I personally believe the nuclear phase out was a mistake, but it had broad support in the German parliament and society. The phase out would have happened even if the greens hadn’t voted for it.
In Germany, it's worth mentioning that being against nuclear power is (unfortunately) part of the identity and founding myth of the Greens. One of the precursors of the party is the anti-nuclear movement of the late 70s / early 80s.
Whether true or not, it is almost entirely Greenpeace, and your local Greens party, who are to blame for us being in this mess.
Without them raising panic about nuclear we could all be paying something closer to $40 - $80 a month for all the electricity we could reasonably consume, much like mobile phone plans / prepaid service.
That would still leave transport and agriculture emissions to deal with, but they’d be easier to solve if we had virtually unlimited process heat to generate hydrogen > synth fuels.
In 2010 A. Merkel decreed a 12-year delay of the nuclear phase-out schedule ( https://en.wikipedia.org/wiki/Nuclear_power_in_Germany#Chang... ), then the Fukushima accident happened (2011), then public opinion did demand a quick nuclear phase-out and no government could resist.
Hanno Klausmeier wrote what follows:
CDU / CSU : Center right parties, Christian democrats
FDP: Right wing liberals, moving to libertarians (Koch line)
SPD: Social democrats, oldest party in Germany, old fashioned, a certain proximity to Unions.
Greens: Rather left wing liberals, ecologic positions.
Who is in the government right now?
SPD the Greens and the FDP. Do they like each other? No they hate each other but they are forced to work together.
In the current political discussion the CDU/CSU (especially the CSU from Bavaria) are complaining the current government switched off the last remaining nuclear plants in Germany. The FDP which is part of the government is also criticizing the switch off of the last nuclear plants albeit being in the same government.
Now lets take a look which parties switched most of the nuclear plants off since Fukushima?
It was the conservative CDU with the economic liberal FDP which decided in 2011 to stop using nuclear power in Germany.
At the time when the Greens were in power a decade later, it was already way to late to build out nuclear infrastructure again (not to mention the lack of fuel).
So yes, you've metioned a conspiracy theory without any substance.
The Greens continually pushed for renewables, which the (conservative) government largely ignored in favour of building gas pipelines to Russia.
The question does not make sense because it does not describe what happened. It was the conservatives who took the decision to phase out nuclear power in Germany.
It is unlikely that the greens had much control over that, even if someone would have claimed it their victory at the time. That the greens would wield secret power over their political opponents would require a special kind of conspiracy.

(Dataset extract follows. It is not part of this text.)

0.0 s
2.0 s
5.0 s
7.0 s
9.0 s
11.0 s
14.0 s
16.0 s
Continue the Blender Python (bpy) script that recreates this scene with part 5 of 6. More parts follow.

It was done for economic reasons, like so many other political decisions are. The connections to Russian oil and gas companies on both sides of politics probably helped, but it would have happened anyway. Of course it was spun as a great thing for the environment, which it wasn't, but spin doesn't have to make sense.

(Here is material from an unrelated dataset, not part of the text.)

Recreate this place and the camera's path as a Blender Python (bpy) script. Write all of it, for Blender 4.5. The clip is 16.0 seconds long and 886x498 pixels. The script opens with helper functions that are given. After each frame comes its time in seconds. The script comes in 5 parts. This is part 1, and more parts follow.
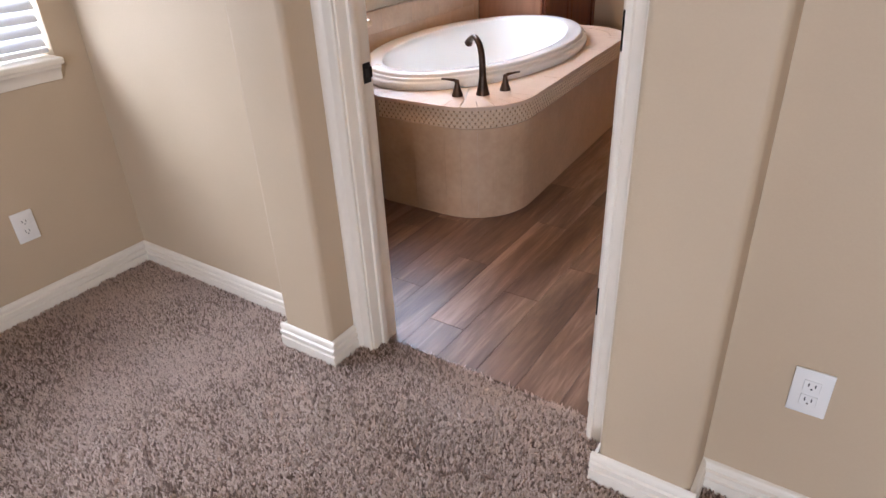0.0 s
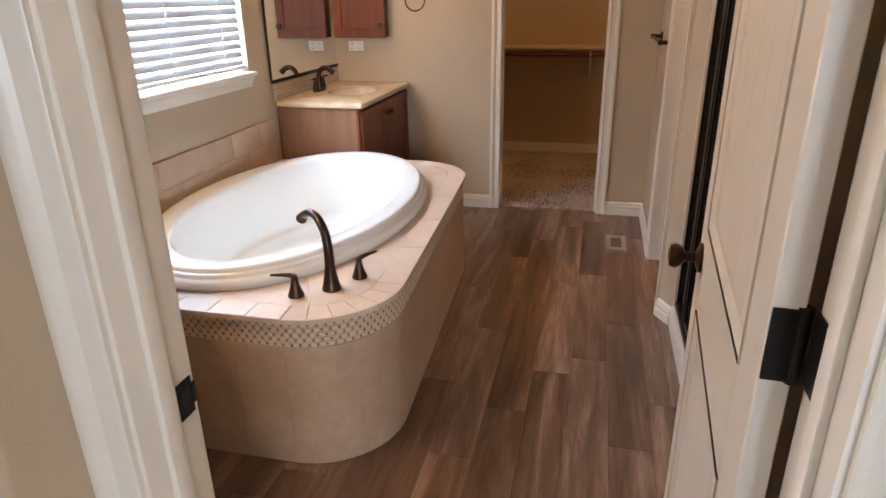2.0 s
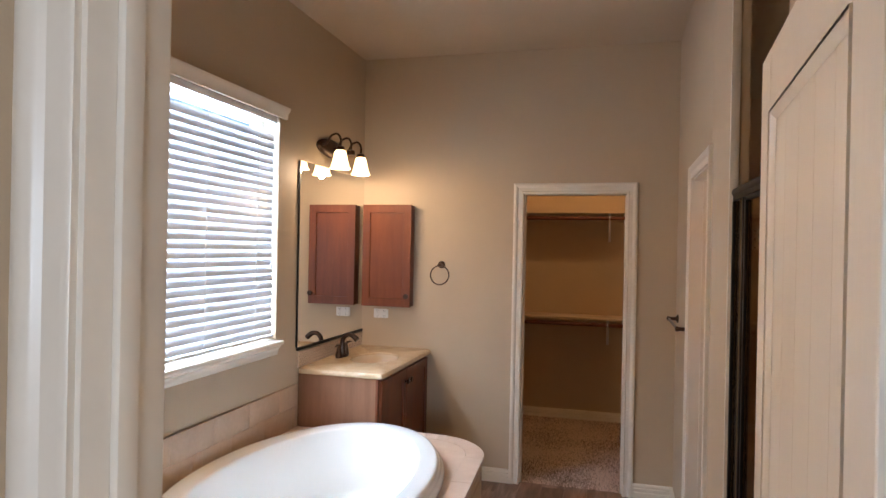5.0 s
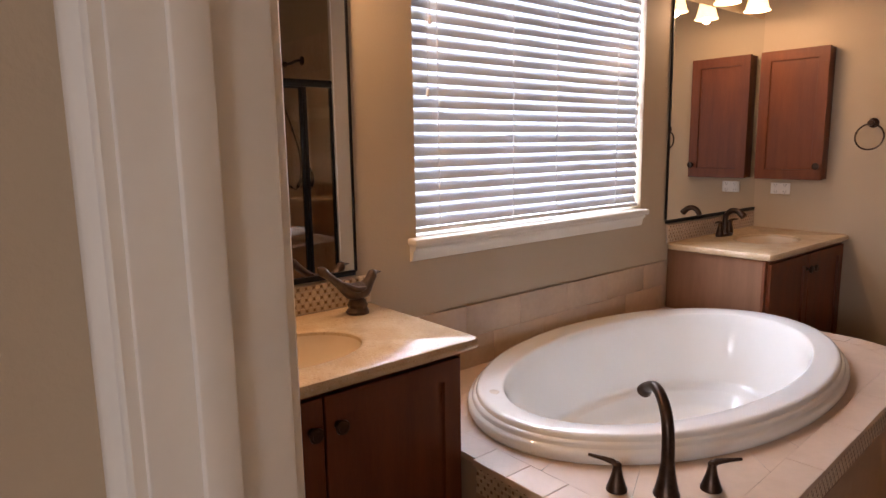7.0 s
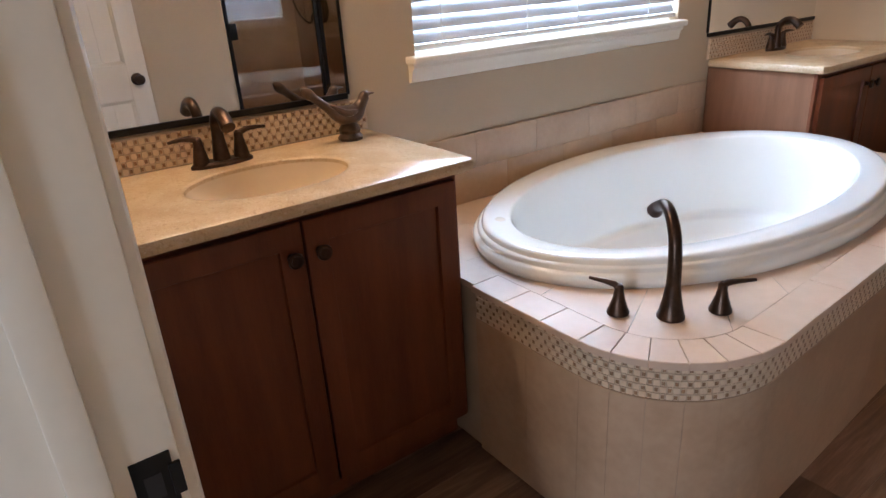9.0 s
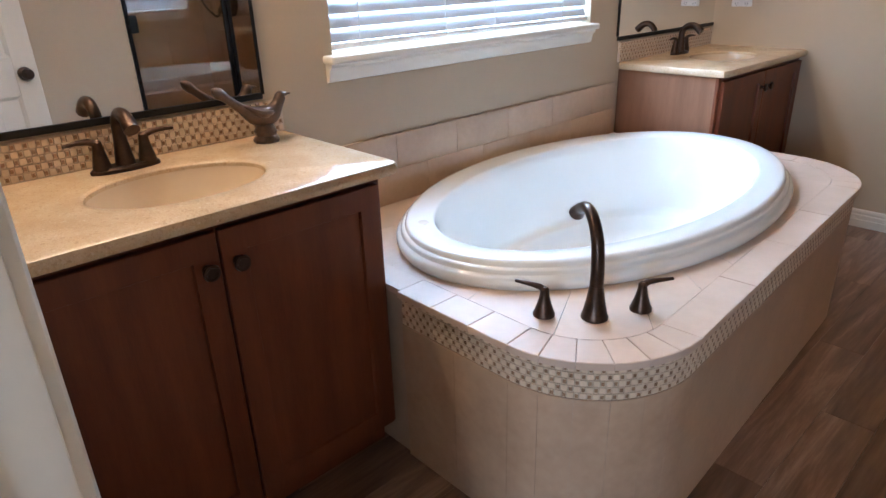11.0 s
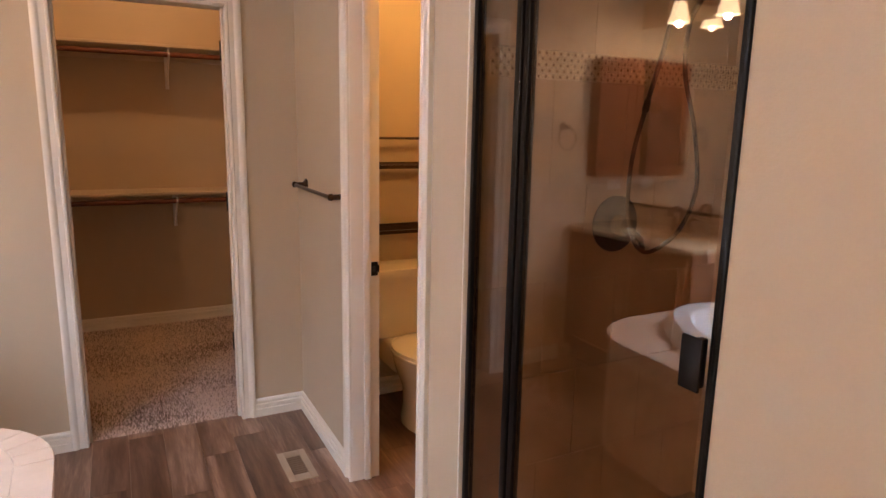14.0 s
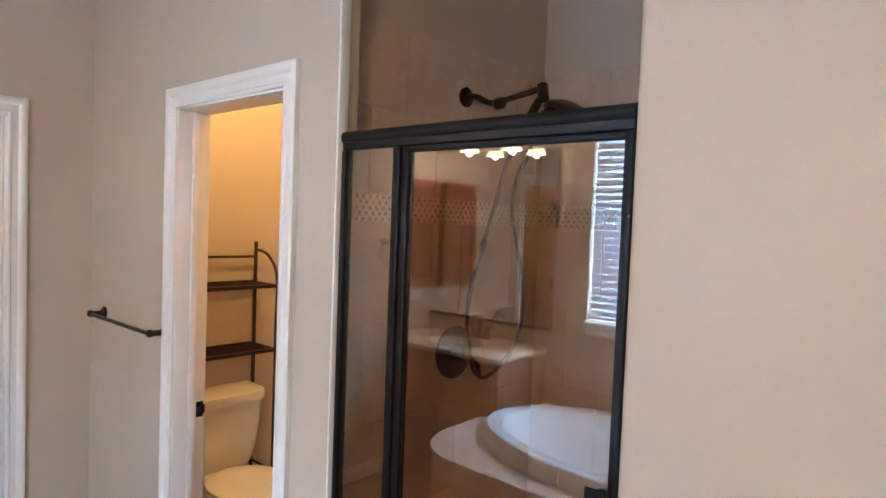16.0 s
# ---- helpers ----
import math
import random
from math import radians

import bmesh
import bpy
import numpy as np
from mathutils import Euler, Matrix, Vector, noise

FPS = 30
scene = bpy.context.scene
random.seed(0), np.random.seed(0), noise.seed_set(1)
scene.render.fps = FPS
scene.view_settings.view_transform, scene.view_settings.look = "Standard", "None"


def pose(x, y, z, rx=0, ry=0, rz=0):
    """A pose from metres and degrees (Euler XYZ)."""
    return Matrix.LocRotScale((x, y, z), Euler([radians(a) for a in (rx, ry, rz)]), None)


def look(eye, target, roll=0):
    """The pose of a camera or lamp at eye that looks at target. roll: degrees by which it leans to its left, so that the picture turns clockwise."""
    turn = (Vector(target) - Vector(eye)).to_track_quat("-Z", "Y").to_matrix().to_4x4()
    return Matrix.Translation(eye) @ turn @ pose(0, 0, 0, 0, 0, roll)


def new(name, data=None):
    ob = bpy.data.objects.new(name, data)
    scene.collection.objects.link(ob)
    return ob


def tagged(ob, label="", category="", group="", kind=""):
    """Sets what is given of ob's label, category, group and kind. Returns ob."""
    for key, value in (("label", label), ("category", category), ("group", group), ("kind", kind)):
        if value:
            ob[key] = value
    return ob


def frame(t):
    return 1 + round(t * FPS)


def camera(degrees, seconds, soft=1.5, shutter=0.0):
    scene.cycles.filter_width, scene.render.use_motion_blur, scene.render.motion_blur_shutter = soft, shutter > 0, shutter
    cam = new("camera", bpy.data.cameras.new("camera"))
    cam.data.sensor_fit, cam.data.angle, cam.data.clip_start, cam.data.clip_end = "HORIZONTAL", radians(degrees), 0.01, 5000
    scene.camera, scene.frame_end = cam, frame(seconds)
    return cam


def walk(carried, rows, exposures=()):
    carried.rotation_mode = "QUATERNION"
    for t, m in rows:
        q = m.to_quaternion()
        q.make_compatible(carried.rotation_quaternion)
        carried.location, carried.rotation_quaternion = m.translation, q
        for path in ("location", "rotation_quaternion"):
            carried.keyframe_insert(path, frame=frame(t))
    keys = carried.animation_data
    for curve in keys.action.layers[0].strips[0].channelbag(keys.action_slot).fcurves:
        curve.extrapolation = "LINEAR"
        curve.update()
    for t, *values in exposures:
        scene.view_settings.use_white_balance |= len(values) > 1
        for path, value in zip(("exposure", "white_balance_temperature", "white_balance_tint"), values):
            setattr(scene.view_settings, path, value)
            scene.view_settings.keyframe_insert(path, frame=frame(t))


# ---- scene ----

Ex-politicians riding the Russian oligarch gravy train should be chastised, and rightfully so. That does not require any anti-green sentiment or conspiracies, just common sense.

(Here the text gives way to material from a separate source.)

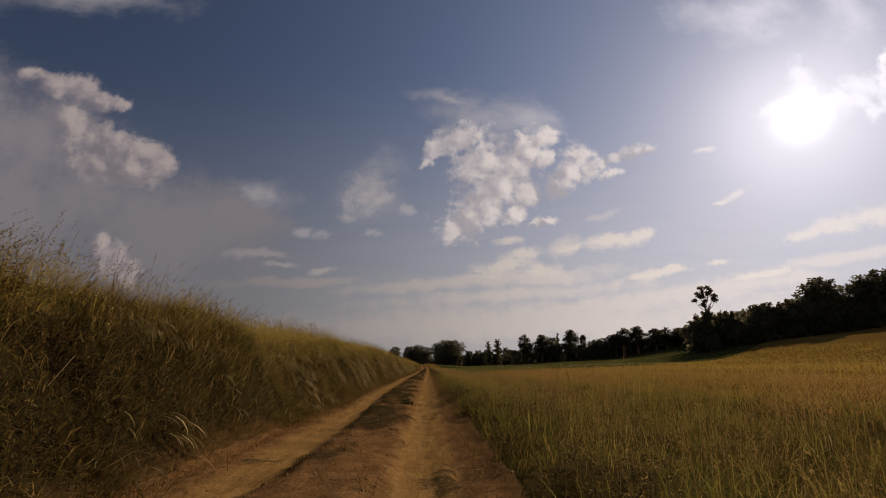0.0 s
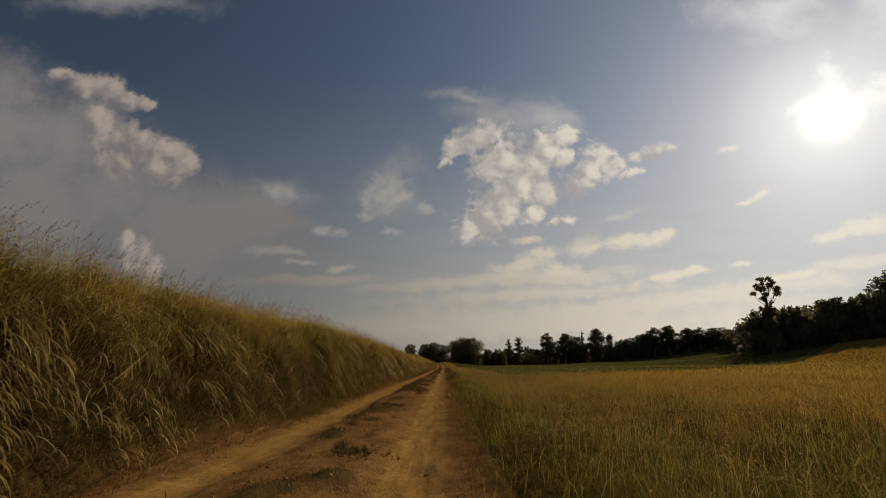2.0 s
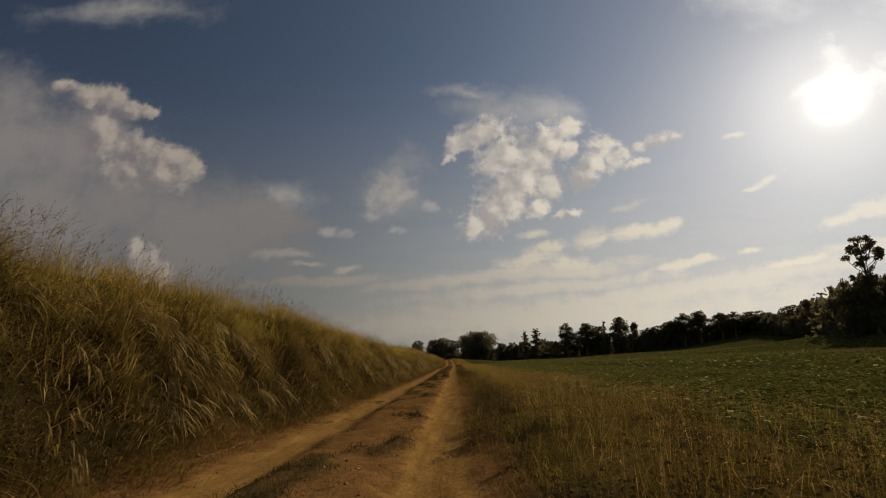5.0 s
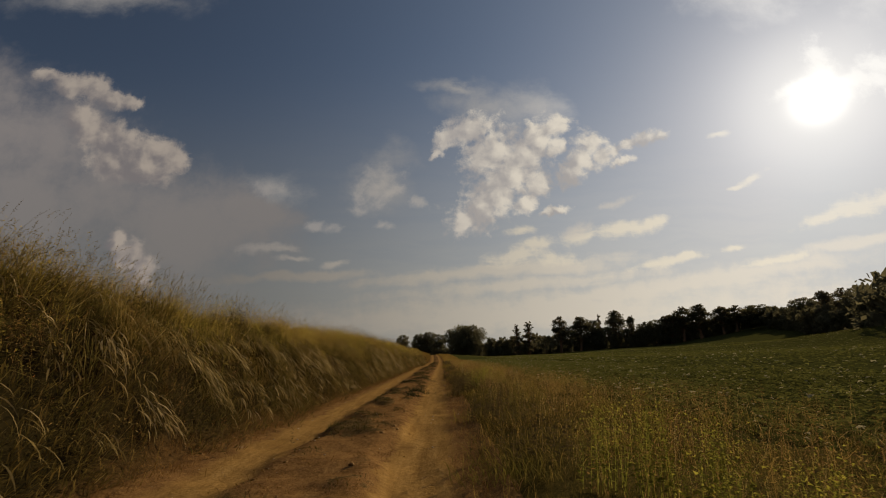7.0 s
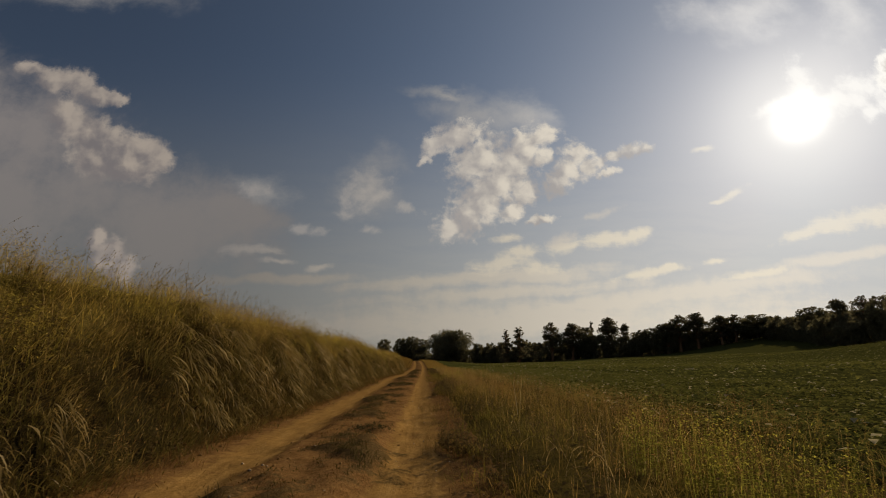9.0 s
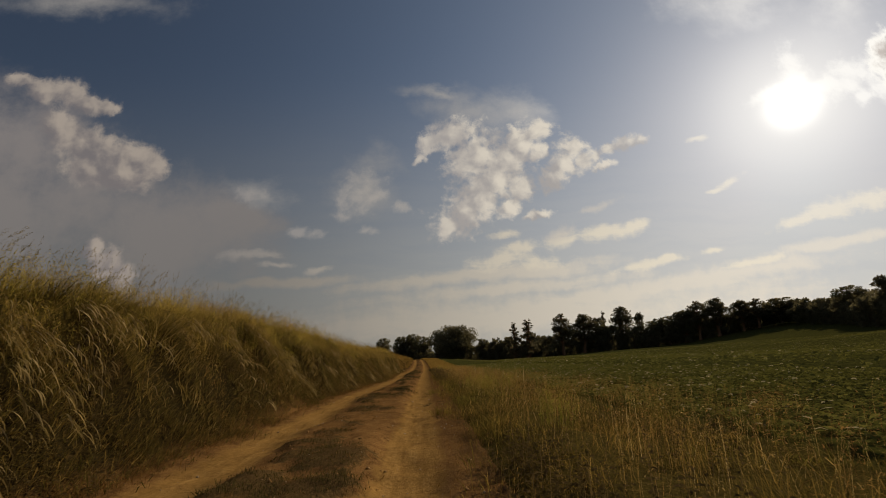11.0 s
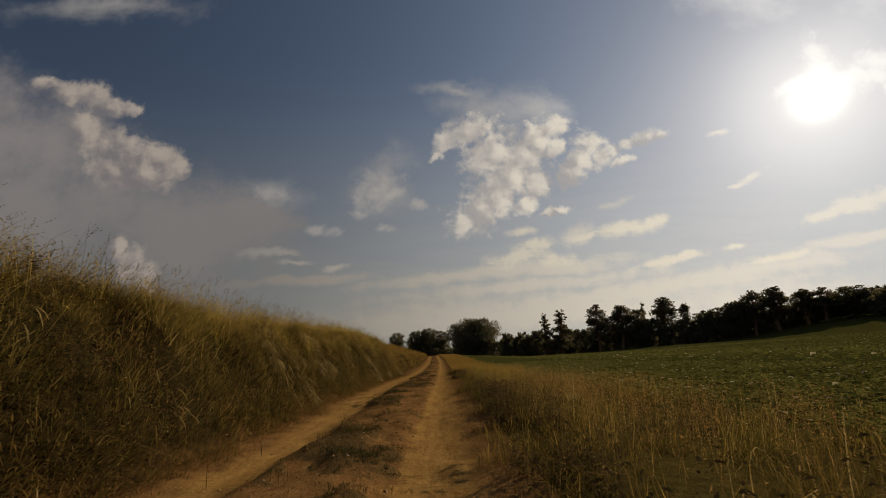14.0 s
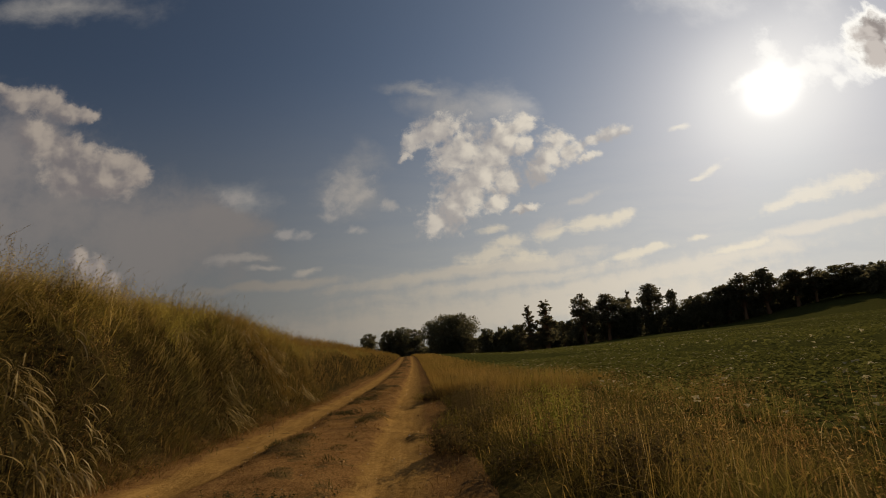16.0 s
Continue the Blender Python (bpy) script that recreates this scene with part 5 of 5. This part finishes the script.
plant("round", 118, 208, 17, 9, 55)
plant("round", 104, 184, 18, 9, 56)


def far_woods():
    """The depth of the woods behind their edge."""
    r = np.random.default_rng(9)
    lines = (((-40, 475), (10, 445), 2400, 9), ((10, 420), (210, 402), 10000, 9), ((215, 400), (165, 250), 4400, 9), ((96, 186), (230, 182), 7500, 12))
    cs = []
    for (x0, y0), (x1, y1), count, high in lines:
        t = r.random(count)
        x, y = x0 + (x1 - x0) * t + r.normal(0, 2, count), y0 + (y1 - y0) * t + r.normal(0, 3, count)
        cs.append(np.stack([x, y, land(x - axis(y), y) + high * r.random(count) ** 1.2 - 0.5], 1))
    c = np.concatenate(cs)
    n = len(c)
    a, b = r.normal(0, 0.55, (n, 3)), r.normal(0, 0.55, (n, 3))
    co = np.stack([c - a, c + b, c + a, c - b], 1).reshape(-1, 3)
    q = (np.arange(n) * 4)[:, None]
    triangles("woods", co, np.concatenate([q + [0, 1, 2], q + [0, 2, 3]]), TREE_LEAF, None, "stuff", "dark depth of the woods behind the field", "woods")


far_woods()


def thicket():
    """Undergrowth that closes the foot of the woods."""
    r = np.random.default_rng(5)
    seed = 0
    for (x0, y0), (x1, y1), count, high in (((-26, 452), (6, 430), 10, 8.5), ((24, 392), (62, 386), 11, 8.5), ((58, 392), (196, 380), 42, 11),
                                            ((190, 372), (132, 232), 28, 9), ((128, 222), (98, 172), 12, 9), ((86, 162), (152, 170), 22, 11), ((152, 170), (215, 150), 17, 12)):
        for i in range(count):
            t = (i + r.uniform(-0.3, 0.3)) / (count - 1)
            x, y = x0 + (x1 - x0) * t + r.normal(0, 1), y0 + (y1 - y0) * t + r.normal(0, 1.5)
            foot = float(land(x - float(axis(y)), y))
            plant("bush", x, y, foot + high * r.uniform(0.7, 1.2), r.uniform(6.5, 10), seed)
            seed += 1


thicket()


# ---- small things on the track ----
def lumps(name, X, y, size, mat, label, category):
    """Small angular lumps lying on the track."""
    n = len(X)
    base = np.array([(1, 0, 0), (-0.4, 0.9, 0), (-0.5, -0.8, 0), (0.1, 0.1, 0.75), (0, 0, -0.5)])
    co = base[None] * size[:, None, None] * rng.uniform(0.6, 1.4, (n, 5, 3))
    a = rng.random(n) * 6.28
    c, sn = np.cos(a)[:, None], np.sin(a)[:, None]
    x, yy = co[..., 0] * c - co[..., 1] * sn, co[..., 0] * sn + co[..., 1] * c
    co = np.stack([x + (X + plan_shift(X, y))[:, None], yy + y[:, None], co[..., 2] + track_height(X, y)[:, None]], -1).reshape(-1, 3)
    q = (np.arange(n) * 5)[:, None]
    tris = np.concatenate([q + [0, 1, 3], q + [1, 2, 3], q + [2, 0, 3], q + [1, 0, 4], q + [2, 1, 4], q + [0, 2, 4]])
    return triangles(name, co, tris, mat, None, "stuff", label, category)


n = 3200
side = rng.integers(0, 5, n)
X = np.array([-2.5, -1.55, -0.62, 0.3, -1.0])[side] + rng.normal(0, 1, n) * np.array([0.1, 0.12, 0.12, 0.14, 0.3])[side]
lumps("soil_clods", np.clip(X, -2.6, 0.6), rng.uniform(-4, END, n), 0.008 + 0.03 * rng.random(n) ** 4, CLOD, "dry brown clods of soil on the track", "soil")
n = 2600
lumps("pebbles", rng.uniform(-2.45, 0.45, n), rng.uniform(-4, END, n), 0.006 + 0.02 * rng.random(n) ** 5, STONE, "small pale pebbles scattered on the track", "pebbles")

We must take into account the public money spent to build and maintain the electricity system. In France, for example, electricity is cheaper than in most similar countries, but nuclear power costs taxpayers a huge amount of money.
The problem is that it lead to investment on the expectation of high electricity prices in the future. Oil companies went and overspent on offshore wind concessions. When the prices dropped they were back to relying on strike prices that didn't offer enough profit and cancelled schemes. At least in the UK offshore wind has been somewhat stalled by that and by delay to grid connections.
This time, however, it looks like it's actually true and that's just for wind and solar. This is incredible, and done through slowly compounding gains that didn't cause massive economic hardships along the way.